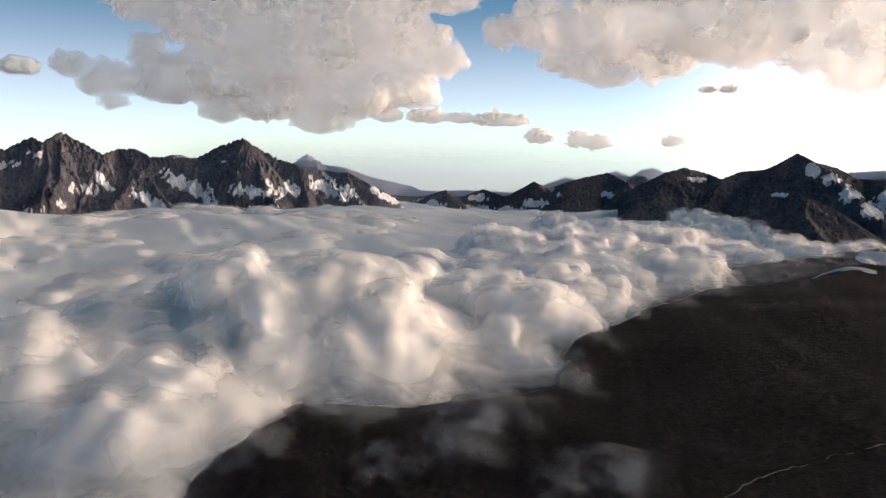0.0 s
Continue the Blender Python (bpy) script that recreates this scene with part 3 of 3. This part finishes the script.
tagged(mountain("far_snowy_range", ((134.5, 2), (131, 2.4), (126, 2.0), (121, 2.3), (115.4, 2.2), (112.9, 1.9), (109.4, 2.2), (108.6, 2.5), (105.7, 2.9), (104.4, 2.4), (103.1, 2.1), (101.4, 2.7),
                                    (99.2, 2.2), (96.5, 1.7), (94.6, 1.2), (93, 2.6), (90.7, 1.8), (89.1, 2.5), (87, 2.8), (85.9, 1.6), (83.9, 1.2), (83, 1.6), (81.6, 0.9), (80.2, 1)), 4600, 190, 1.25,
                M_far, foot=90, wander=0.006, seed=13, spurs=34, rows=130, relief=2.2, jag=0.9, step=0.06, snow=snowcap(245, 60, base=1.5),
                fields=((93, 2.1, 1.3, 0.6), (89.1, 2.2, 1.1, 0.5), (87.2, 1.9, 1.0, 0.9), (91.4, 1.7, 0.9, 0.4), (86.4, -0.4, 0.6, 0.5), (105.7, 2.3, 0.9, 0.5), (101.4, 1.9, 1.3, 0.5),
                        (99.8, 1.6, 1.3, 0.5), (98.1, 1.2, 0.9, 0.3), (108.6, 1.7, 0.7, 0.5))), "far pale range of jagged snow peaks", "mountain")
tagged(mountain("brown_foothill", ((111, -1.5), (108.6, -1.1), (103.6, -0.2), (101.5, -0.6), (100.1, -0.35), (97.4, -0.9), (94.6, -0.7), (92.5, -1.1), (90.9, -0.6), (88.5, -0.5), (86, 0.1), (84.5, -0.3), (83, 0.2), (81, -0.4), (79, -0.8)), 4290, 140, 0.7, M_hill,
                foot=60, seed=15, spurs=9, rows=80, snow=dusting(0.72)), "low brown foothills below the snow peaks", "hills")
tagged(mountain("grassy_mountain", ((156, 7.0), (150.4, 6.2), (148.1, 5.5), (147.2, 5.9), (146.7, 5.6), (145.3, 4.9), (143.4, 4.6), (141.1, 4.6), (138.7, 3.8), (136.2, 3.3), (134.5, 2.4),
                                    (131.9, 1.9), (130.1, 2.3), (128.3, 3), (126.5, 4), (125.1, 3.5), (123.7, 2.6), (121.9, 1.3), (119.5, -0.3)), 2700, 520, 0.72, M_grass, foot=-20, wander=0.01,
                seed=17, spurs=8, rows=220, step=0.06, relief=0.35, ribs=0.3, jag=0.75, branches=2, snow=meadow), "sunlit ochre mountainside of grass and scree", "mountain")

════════

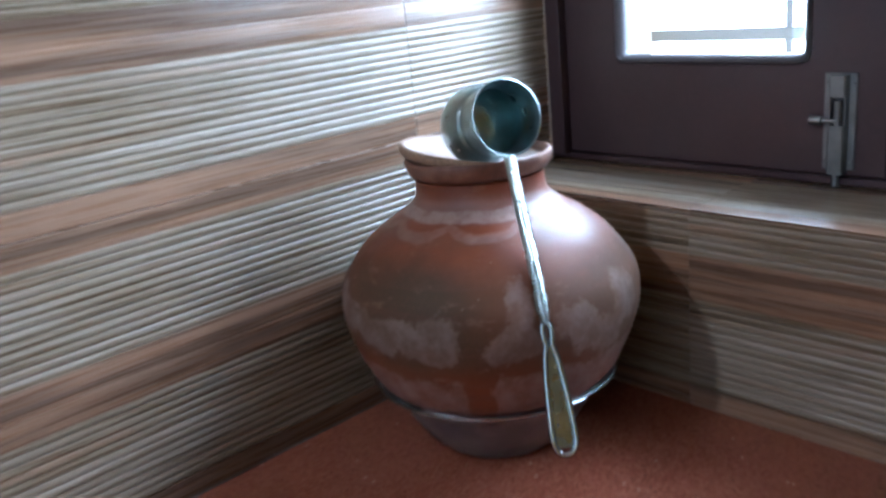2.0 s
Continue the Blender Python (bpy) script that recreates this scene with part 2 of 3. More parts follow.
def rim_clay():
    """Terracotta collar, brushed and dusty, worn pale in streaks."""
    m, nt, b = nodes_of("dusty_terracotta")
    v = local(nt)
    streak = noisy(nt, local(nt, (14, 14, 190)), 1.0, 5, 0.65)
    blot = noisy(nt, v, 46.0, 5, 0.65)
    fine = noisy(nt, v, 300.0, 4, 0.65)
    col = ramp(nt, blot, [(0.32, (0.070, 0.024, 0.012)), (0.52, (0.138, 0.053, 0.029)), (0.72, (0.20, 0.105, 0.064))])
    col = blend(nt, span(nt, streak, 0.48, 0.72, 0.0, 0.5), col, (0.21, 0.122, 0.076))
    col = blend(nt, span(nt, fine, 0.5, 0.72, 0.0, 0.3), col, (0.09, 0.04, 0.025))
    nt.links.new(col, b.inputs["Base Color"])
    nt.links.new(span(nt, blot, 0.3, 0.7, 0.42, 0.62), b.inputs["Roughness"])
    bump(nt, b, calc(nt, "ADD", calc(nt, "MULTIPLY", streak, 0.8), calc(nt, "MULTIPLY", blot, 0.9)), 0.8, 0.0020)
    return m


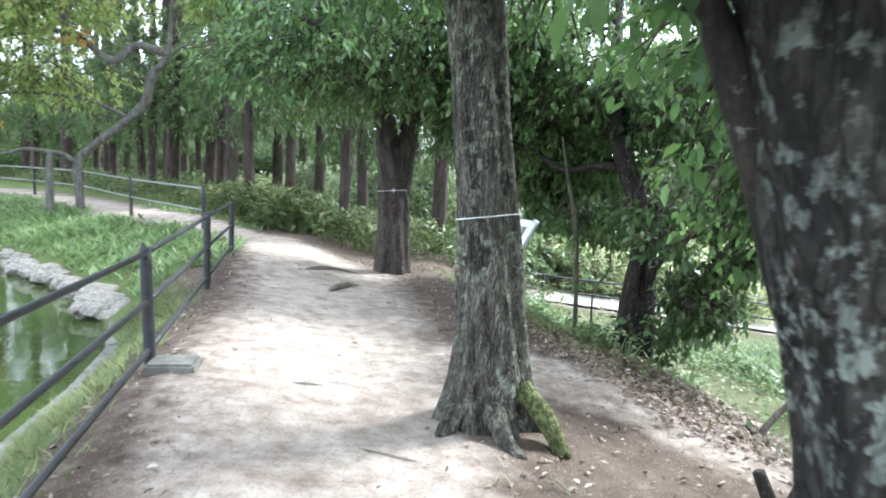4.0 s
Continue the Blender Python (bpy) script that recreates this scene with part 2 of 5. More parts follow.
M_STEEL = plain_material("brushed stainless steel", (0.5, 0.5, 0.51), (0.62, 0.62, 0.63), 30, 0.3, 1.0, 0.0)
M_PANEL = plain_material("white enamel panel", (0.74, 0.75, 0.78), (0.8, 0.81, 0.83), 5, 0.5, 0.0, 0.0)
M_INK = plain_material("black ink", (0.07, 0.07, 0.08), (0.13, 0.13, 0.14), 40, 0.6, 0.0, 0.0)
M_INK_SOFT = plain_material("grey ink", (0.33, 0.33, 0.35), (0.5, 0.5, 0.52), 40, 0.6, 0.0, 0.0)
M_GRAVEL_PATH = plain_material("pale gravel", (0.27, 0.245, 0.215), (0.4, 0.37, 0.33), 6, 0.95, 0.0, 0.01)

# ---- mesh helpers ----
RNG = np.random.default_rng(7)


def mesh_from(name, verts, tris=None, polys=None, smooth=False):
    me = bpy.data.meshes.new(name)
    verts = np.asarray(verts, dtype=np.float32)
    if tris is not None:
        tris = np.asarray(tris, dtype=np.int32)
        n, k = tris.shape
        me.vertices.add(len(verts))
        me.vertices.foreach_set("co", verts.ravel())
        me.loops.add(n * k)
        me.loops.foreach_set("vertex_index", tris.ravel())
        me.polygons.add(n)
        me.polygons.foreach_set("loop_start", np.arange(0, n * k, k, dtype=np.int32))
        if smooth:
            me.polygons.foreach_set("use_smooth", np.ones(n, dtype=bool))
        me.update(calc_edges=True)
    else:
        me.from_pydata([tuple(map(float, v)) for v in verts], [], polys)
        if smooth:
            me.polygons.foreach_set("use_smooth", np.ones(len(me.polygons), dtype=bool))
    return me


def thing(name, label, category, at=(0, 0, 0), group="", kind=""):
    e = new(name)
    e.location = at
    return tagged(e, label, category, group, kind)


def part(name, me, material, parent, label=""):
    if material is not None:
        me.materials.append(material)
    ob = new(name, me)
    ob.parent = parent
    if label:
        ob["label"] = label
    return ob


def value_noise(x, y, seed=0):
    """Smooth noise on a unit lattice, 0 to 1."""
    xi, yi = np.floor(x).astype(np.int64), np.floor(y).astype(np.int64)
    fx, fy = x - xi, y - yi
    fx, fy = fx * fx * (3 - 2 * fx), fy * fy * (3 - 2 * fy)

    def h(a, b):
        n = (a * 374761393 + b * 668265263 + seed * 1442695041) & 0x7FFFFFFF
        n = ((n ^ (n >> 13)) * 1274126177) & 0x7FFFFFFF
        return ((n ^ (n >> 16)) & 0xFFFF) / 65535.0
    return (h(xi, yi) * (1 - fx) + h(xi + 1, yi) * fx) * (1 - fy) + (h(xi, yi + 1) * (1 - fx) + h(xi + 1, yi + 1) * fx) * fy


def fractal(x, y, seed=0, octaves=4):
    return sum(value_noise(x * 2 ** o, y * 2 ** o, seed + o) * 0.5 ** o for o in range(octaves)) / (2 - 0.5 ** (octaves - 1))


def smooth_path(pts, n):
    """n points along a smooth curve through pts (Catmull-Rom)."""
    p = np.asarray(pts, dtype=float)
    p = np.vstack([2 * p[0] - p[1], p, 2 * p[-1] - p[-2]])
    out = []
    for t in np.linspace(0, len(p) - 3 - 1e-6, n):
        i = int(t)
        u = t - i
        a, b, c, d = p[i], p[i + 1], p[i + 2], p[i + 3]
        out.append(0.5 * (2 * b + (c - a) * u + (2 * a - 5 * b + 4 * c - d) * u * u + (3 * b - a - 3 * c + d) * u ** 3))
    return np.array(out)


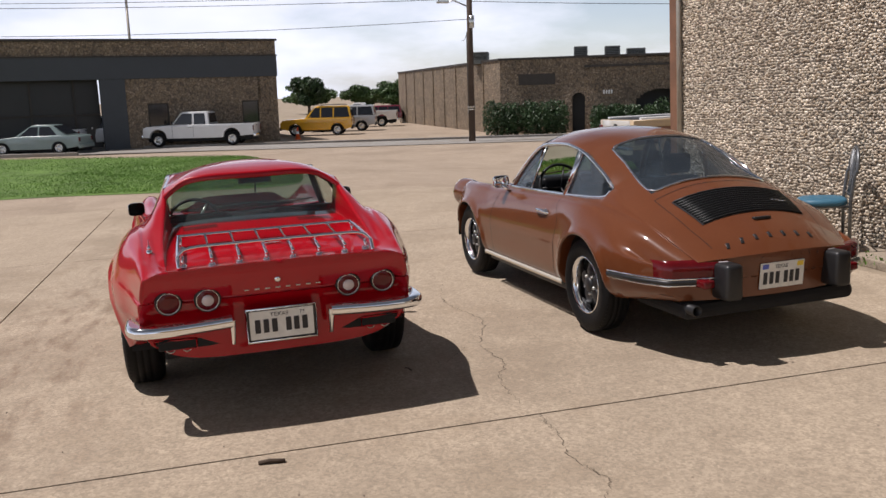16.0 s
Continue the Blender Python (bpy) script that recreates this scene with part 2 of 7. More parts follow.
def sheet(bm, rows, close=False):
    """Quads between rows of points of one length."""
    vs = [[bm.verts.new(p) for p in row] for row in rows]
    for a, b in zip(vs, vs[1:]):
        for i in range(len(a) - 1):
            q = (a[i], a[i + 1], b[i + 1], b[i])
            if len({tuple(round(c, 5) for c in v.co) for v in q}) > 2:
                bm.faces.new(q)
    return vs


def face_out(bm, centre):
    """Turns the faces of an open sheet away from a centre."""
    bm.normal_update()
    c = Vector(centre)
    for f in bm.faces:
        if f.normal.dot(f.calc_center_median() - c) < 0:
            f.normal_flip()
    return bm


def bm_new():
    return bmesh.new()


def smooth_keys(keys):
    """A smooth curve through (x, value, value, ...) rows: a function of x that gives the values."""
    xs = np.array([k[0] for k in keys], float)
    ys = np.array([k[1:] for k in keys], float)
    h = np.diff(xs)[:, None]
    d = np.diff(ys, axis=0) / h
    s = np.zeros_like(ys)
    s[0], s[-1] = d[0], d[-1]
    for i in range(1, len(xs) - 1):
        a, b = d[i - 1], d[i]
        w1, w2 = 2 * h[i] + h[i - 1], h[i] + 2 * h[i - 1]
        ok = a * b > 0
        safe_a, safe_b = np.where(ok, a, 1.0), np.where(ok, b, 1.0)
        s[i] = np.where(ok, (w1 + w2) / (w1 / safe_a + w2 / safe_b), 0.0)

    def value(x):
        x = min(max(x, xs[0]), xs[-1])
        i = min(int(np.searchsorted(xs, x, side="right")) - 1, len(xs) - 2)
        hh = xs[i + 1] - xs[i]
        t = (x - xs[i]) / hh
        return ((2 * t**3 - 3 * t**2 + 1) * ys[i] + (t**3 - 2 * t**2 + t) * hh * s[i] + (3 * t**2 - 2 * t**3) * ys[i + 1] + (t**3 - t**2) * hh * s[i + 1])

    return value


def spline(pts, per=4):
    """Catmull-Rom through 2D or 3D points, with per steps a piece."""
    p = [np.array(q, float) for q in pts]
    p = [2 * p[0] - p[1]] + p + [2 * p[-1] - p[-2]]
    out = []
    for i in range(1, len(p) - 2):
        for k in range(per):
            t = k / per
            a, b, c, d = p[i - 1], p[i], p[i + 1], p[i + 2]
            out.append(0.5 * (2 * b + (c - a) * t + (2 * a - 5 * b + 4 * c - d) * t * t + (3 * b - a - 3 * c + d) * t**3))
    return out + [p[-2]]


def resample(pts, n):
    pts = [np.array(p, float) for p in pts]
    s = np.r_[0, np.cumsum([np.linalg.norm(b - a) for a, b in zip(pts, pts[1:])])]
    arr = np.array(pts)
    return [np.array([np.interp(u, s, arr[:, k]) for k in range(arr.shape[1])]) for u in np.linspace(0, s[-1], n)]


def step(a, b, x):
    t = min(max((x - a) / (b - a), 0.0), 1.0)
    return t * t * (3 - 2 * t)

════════

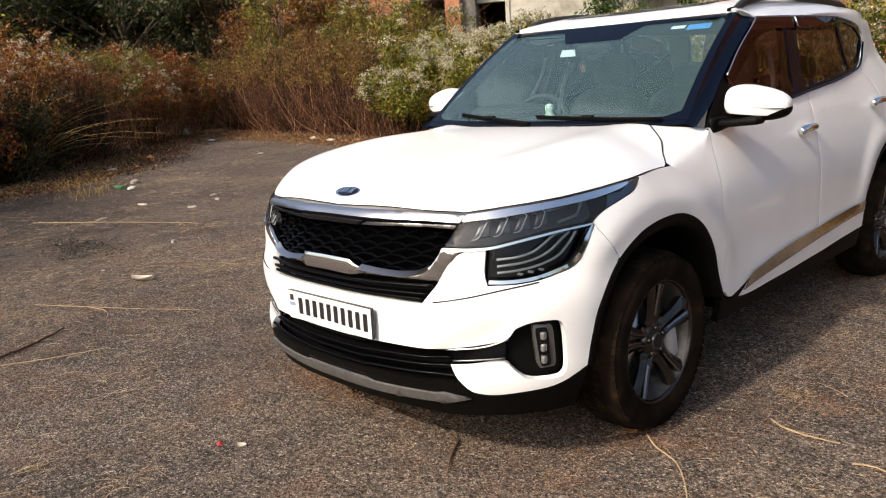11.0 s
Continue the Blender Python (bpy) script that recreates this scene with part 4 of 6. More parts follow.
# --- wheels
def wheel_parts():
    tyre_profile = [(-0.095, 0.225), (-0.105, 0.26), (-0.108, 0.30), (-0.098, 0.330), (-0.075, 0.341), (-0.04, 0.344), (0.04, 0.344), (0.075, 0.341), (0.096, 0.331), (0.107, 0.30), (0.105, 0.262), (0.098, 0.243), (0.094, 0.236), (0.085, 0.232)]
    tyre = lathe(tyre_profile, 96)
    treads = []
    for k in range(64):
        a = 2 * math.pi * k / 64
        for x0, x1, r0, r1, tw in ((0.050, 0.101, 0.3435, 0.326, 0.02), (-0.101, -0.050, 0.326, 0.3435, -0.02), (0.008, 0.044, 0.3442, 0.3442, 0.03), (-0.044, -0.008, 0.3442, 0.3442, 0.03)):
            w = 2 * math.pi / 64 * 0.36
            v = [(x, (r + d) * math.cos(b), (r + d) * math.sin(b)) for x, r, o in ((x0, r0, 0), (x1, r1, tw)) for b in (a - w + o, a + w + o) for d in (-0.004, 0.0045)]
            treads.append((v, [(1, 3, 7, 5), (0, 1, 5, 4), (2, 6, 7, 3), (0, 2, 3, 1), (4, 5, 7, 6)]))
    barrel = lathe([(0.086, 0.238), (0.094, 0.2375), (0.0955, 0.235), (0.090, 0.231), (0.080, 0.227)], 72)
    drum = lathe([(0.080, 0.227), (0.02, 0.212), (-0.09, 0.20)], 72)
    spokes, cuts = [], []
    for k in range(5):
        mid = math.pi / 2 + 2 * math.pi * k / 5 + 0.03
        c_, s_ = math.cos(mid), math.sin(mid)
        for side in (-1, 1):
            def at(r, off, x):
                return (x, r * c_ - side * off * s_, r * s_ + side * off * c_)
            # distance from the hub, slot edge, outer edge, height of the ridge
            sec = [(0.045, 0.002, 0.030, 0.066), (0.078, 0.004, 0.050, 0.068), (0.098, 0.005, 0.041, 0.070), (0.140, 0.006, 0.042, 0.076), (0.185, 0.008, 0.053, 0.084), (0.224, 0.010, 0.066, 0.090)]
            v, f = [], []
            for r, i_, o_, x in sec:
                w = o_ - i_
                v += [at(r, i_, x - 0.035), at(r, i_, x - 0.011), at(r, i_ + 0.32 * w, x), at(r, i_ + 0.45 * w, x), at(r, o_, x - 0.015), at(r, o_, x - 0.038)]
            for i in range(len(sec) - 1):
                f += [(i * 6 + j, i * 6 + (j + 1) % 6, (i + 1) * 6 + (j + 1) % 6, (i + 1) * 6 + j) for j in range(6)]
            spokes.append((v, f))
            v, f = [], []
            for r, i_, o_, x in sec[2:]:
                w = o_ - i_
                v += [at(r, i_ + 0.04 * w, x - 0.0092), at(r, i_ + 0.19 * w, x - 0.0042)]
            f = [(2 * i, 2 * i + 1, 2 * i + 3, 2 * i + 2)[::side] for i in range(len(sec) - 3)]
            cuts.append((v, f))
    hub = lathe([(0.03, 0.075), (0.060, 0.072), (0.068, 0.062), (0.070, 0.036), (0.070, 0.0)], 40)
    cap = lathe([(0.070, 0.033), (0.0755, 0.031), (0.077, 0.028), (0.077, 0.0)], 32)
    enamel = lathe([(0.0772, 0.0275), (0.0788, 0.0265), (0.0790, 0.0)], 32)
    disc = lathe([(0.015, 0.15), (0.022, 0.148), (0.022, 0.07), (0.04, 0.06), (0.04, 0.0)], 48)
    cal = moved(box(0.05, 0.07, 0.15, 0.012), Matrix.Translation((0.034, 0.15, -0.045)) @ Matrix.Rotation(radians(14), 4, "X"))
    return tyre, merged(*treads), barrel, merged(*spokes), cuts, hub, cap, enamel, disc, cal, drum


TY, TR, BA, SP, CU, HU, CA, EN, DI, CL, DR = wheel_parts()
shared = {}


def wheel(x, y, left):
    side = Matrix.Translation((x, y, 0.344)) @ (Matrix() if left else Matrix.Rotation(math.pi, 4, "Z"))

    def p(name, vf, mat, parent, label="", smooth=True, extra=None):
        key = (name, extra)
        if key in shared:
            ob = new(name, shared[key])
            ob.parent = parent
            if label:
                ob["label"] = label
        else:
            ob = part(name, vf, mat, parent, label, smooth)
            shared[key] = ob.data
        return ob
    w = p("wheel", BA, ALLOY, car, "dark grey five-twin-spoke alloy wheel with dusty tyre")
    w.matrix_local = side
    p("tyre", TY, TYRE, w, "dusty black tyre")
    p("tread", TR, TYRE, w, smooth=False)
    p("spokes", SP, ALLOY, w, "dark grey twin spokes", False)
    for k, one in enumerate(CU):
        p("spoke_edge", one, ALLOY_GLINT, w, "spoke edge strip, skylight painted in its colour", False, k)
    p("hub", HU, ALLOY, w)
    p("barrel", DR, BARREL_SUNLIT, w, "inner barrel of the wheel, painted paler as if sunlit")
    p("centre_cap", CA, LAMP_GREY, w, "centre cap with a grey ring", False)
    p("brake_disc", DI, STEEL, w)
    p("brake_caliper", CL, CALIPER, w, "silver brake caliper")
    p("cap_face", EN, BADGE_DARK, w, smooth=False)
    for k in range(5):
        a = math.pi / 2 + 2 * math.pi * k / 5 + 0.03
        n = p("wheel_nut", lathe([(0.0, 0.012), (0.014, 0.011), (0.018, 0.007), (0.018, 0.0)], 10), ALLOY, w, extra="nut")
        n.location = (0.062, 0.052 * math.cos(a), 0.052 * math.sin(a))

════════

WHAT THE TASK ASKS
Only the lines from the one containing "5. More parts follow." to the one containing "RNG = np.random.default_rng(7)" are to be printed, both ends included, exactly as written.

SOLUTION BELOW
Continue the Blender Python (bpy) script that recreates this scene with part 2 of 5. More parts follow.
M_STEEL = plain_material("brushed stainless steel", (0.5, 0.5, 0.51), (0.62, 0.62, 0.63), 30, 0.3, 1.0, 0.0)
M_PANEL = plain_material("white enamel panel", (0.74, 0.75, 0.78), (0.8, 0.81, 0.83), 5, 0.5, 0.0, 0.0)
M_INK = plain_material("black ink", (0.07, 0.07, 0.08), (0.13, 0.13, 0.14), 40, 0.6, 0.0, 0.0)
M_INK_SOFT = plain_material("grey ink", (0.33, 0.33, 0.35), (0.5, 0.5, 0.52), 40, 0.6, 0.0, 0.0)
M_GRAVEL_PATH = plain_material("pale gravel", (0.27, 0.245, 0.215), (0.4, 0.37, 0.33), 6, 0.95, 0.0, 0.01)

# ---- mesh helpers ----
RNG = np.random.default_rng(7)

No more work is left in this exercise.